* **PROBLEM TO SOLVE**:
Return each line of the data below exactly, omitting any pictures.

* **DATA BLOCK**:
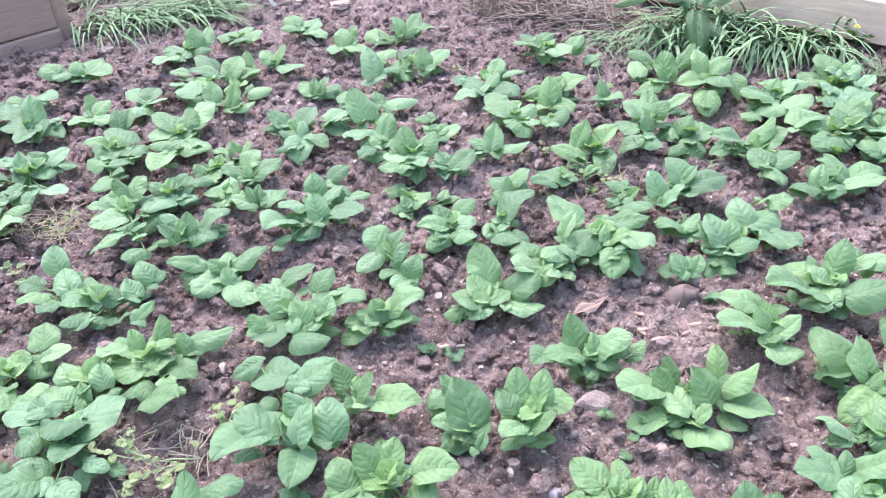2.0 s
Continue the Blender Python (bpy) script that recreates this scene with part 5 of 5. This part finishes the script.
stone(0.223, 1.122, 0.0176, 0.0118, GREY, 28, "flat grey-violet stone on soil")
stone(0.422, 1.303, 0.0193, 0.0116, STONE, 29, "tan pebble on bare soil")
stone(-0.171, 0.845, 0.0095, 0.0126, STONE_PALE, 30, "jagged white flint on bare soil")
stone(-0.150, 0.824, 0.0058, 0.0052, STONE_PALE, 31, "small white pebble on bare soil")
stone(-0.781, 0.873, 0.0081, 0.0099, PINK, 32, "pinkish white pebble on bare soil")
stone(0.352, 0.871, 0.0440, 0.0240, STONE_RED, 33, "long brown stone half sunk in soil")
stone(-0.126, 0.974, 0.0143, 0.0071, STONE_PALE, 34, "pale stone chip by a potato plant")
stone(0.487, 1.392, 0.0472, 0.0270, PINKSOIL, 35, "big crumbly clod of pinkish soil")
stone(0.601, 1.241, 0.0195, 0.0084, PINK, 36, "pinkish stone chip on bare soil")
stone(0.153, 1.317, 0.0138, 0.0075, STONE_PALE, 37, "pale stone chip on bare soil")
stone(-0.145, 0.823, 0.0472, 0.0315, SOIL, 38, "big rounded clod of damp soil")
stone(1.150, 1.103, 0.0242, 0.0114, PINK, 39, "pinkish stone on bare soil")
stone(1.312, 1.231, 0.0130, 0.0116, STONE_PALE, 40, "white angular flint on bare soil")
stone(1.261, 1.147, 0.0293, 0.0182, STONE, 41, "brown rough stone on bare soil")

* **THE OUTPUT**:
2.0 s
Continue the Blender Python (bpy) script that recreates this scene with part 5 of 5. This part finishes the script.
stone(0.223, 1.122, 0.0176, 0.0118, GREY, 28, "flat grey-violet stone on soil")
stone(0.422, 1.303, 0.0193, 0.0116, STONE, 29, "tan pebble on bare soil")
stone(-0.171, 0.845, 0.0095, 0.0126, STONE_PALE, 30, "jagged white flint on bare soil")
stone(-0.150, 0.824, 0.0058, 0.0052, STONE_PALE, 31, "small white pebble on bare soil")
stone(-0.781, 0.873, 0.0081, 0.0099, PINK, 32, "pinkish white pebble on bare soil")
stone(0.352, 0.871, 0.0440, 0.0240, STONE_RED, 33, "long brown stone half sunk in soil")
stone(-0.126, 0.974, 0.0143, 0.0071, STONE_PALE, 34, "pale stone chip by a potato plant")
stone(0.487, 1.392, 0.0472, 0.0270, PINKSOIL, 35, "big crumbly clod of pinkish soil")
stone(0.601, 1.241, 0.0195, 0.0084, PINK, 36, "pinkish stone chip on bare soil")
stone(0.153, 1.317, 0.0138, 0.0075, STONE_PALE, 37, "pale stone chip on bare soil")
stone(-0.145, 0.823, 0.0472, 0.0315, SOIL, 38, "big rounded clod of damp soil")
stone(1.150, 1.103, 0.0242, 0.0114, PINK, 39, "pinkish stone on bare soil")
stone(1.312, 1.231, 0.0130, 0.0116, STONE_PALE, 40, "white angular flint on bare soil")
stone(1.261, 1.147, 0.0293, 0.0182, STONE, 41, "brown rough stone on bare soil")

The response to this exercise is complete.